Ford and Elliott warn Peel could be sent back to Stage 2; Crombie says Mississauga is not the problem
Brampton and Mississauga residents have for six weeks enjoyed more liberties, after Queen’s Park finally gave Peel Region the green light at the end of July to enter Stage 3 of the reopening schedule. Many businesses and other members of the public had lamented that Peel was kept in Stage 2 longer than most other parts of Ontario.
Now, with cases surging across Brampton and, to a much lesser extent, parts of Mississauga, Premier Doug Ford and Health Minister Christine Elliott are making it clear: they will send Peel back to Stage 2 if COVID-19 cases here continue to be consistently higher than other parts of the province, outpacing the numbers that were seen earlier in the summer when many restrictions were lifted under Stages 2 and 3.
“We will take every step necessary, including further shutdowns,” Ford said, referring to the province generally, but when asked later what that might look like he added, “We have to look at it (by) regions.” During the Monday press conference he said any return to Stage 2 would begin with problem areas. “We have three hot spots right now,” he said, referring to Peel, Toronto and Ottawa.
Brampton's daily COVID-19 new case chart shows numbers rising dramatically throughout August and September
He said, after consulting with public health officials from each of the three jurisdictions, that the primary problem is large social gatherings.

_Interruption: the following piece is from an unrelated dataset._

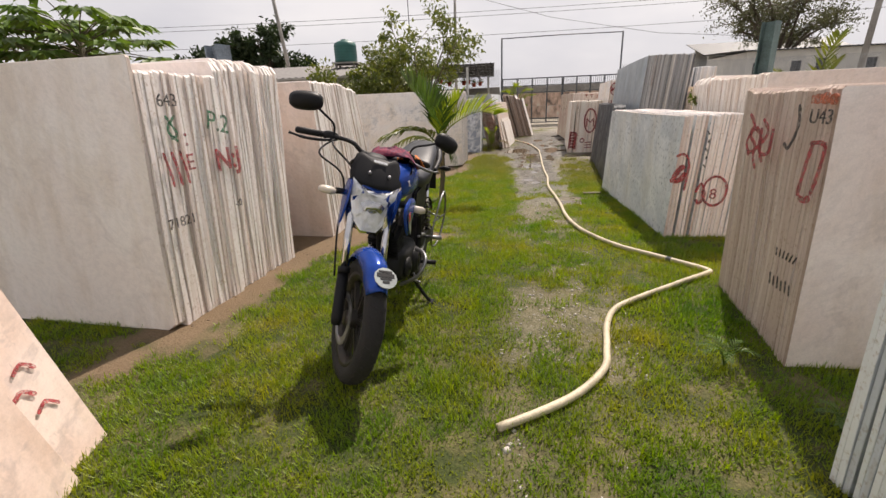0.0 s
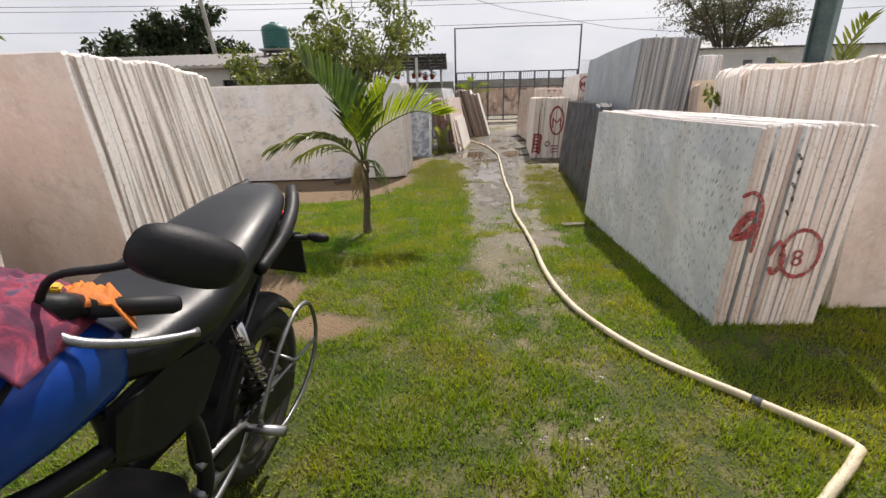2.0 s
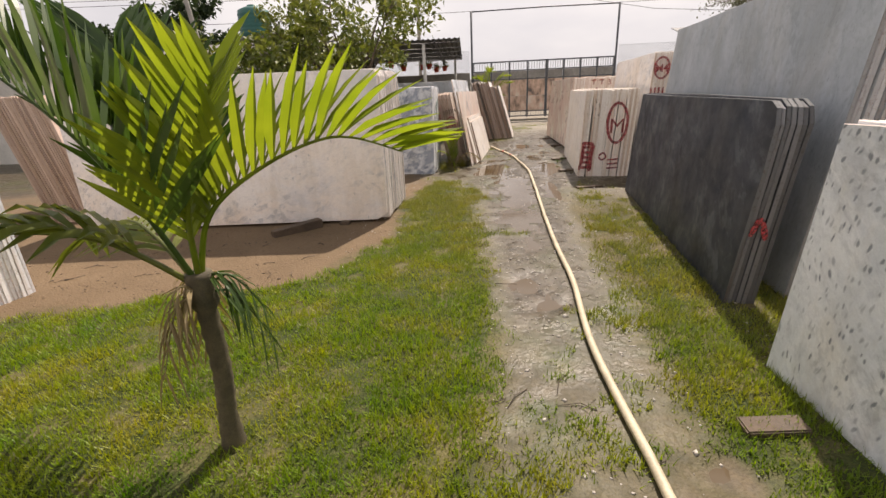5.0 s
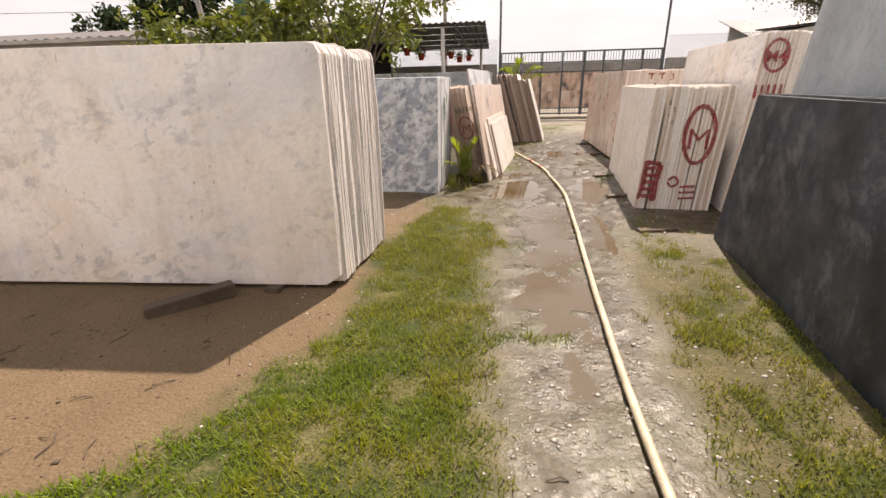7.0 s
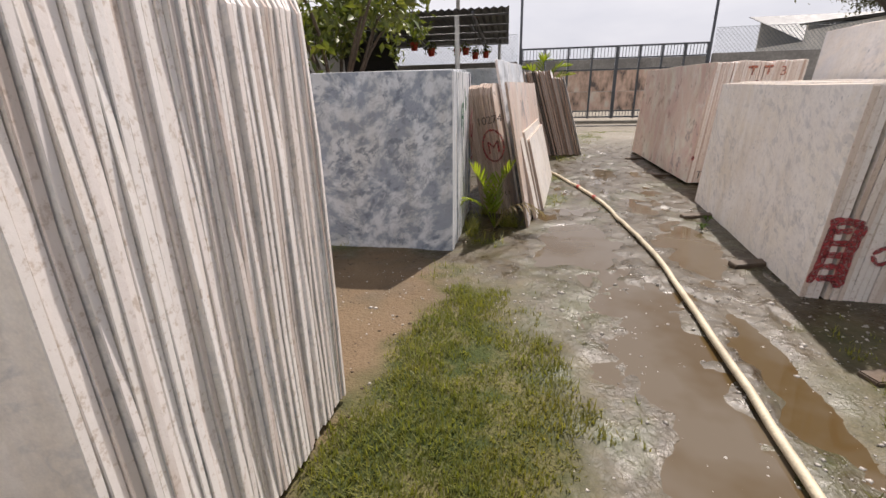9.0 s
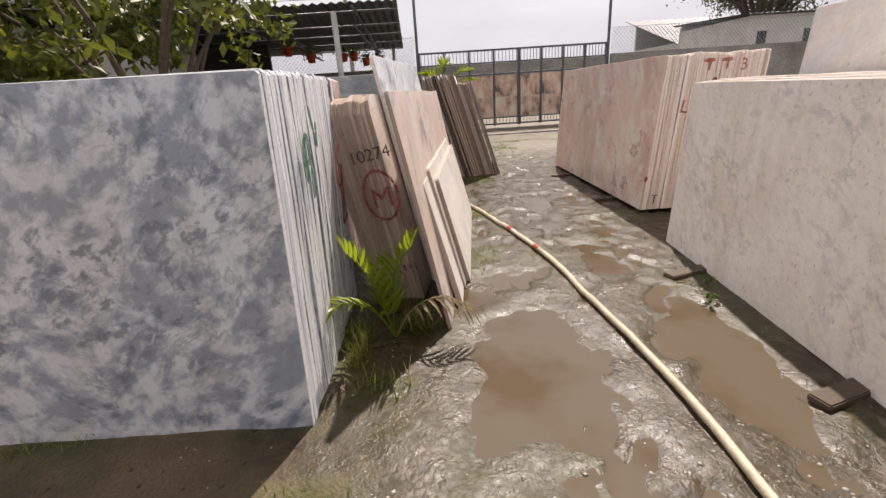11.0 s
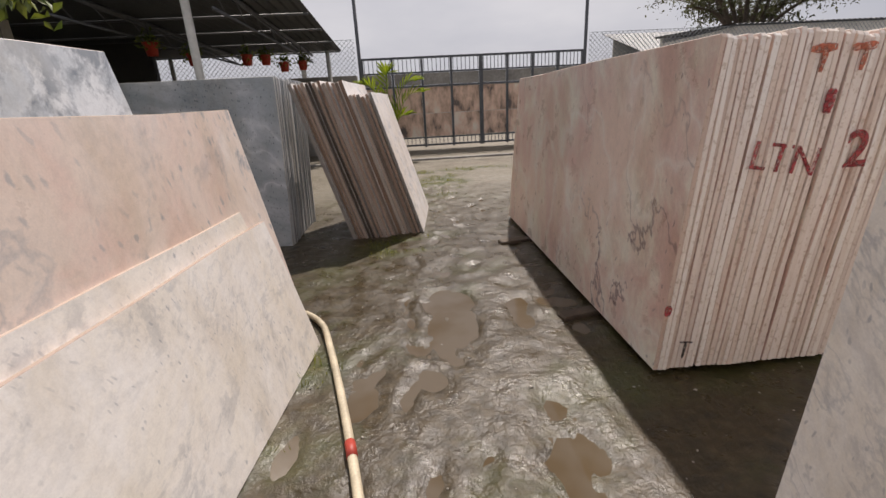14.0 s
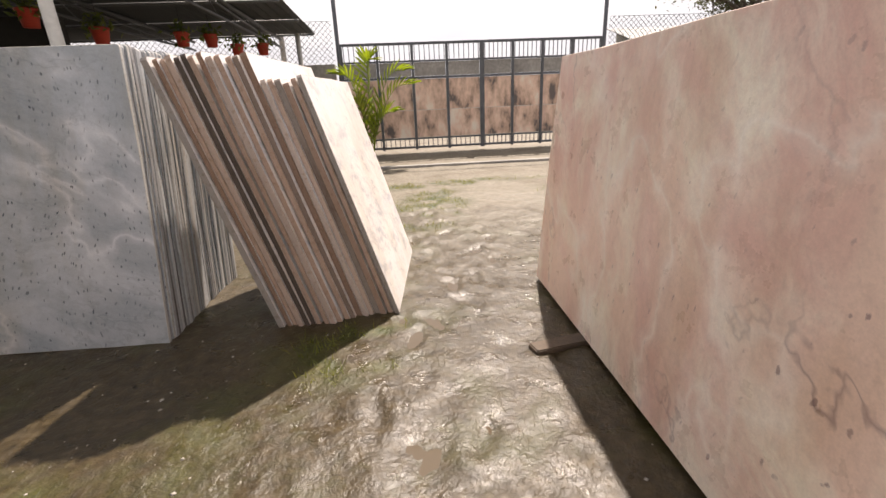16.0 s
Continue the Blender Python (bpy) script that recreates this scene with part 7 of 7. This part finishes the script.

“Folks, I’m begging you, please, just cut out social gatherings.” Ford suggested it is not necessarily bars and restaurants that are the problem, as the vast majority are adhering to strict social distancing and other safety requirements. More informal congregations, in people’s backyards, other public spaces and sometimes in venues that are flouting the rules, have been highlighted as the main problem behind many of the recent cases.
The Pointer has recently observed in Brampton large gatherings within parking lots in and around strip malls and plazas, and outside restaurants.
“This COVID, it’s ramping up again. We just can’t have the large social gatherings,” Ford said.
Elliott warned that Peel might have to be returned to Stage 2 if its numbers do not come down.
“We need to understand what’s happening in the different regions,” she said, adding that her government doesn’t want to return certain areas back to Stage 2. “But if we have to, we will.”
She said she has been in close contact with the chief medical officers in Peel, Ottawa and Toronto, “to understand what’s going on.” She said the government wants to take “a more regional approach” if a return to Stage 2 is forced by unacceptable numbers in certain areas, “rather than step back the entire province.”
She repeated what was outlined recently, that a 28-day period was decided on, to halt any further business reopenings or other loosening of restrictions while the numbers in certain parts of the province, primarily Peel, Toronto and Ottawa, surge. “We need to take a pause.”
If that pause becomes a roll-back to earlier restrictions in Peel, Mississauga Mayor Bonnie Crombie told The Pointer last week that her city should not be lumped in with Brampton.
“I think it is an important question. I think what you see across the GTHA, specifically and especially in Peel, is people live and work seamlessly across the borders and we know that the virus knows no borders. That said, we have made great strides in Mississauga and our case numbers don't warrant a closing, so I'm very hopeful Mississauga will remain re-opened. There was a precedent in Windsor-Essex, where Windsor moved to Stage 3 and Essex region was held back. We've made great strides, our cases averaged at 10 this week, seven last week and even fewer the week before that. So there is a small uptick, however, I know Mississaugans are very diligent... I am very hopeful we don't have to revert back to Phase 2. We will obviously consult with Peel Public Health... before we make any of those kinds of decisions."
Mississauga’s numbers crept higher over the past week, but are still nowhere near the rate of Brampton. Through much of August and into the first week of September the rate of new cases in the smaller of the two cities was between four and five times higher per capita, and on certain days, such as September 2 and 6, Brampton reported alarmingly high numbers. On each of those days it accounted for 37 percent of the province’s reported cases. During the last three weeks, Brampton has had more than 20 percent of Ontario’s cases, despite only having 4.5 percent of the province’s population.
From September 6 to the 12th, over the seven days, Brampton had 228 COVID-19 cases, 18 percent of the Ontario total of 1,297 cases over the same period. Mississauga had 96 cases over the same seven days, and its per capita rate was a third of Brampton’s over the week that ended September 12.
Ontario’s numbers, largely due to Peel, Toronto and Ottawa, have been steadily rising over the past two weeks. On Monday, Ontario reported 313 new cases, the highest number in three months. The Region of Peel has yet to update its numbers for the last two days, as of publication.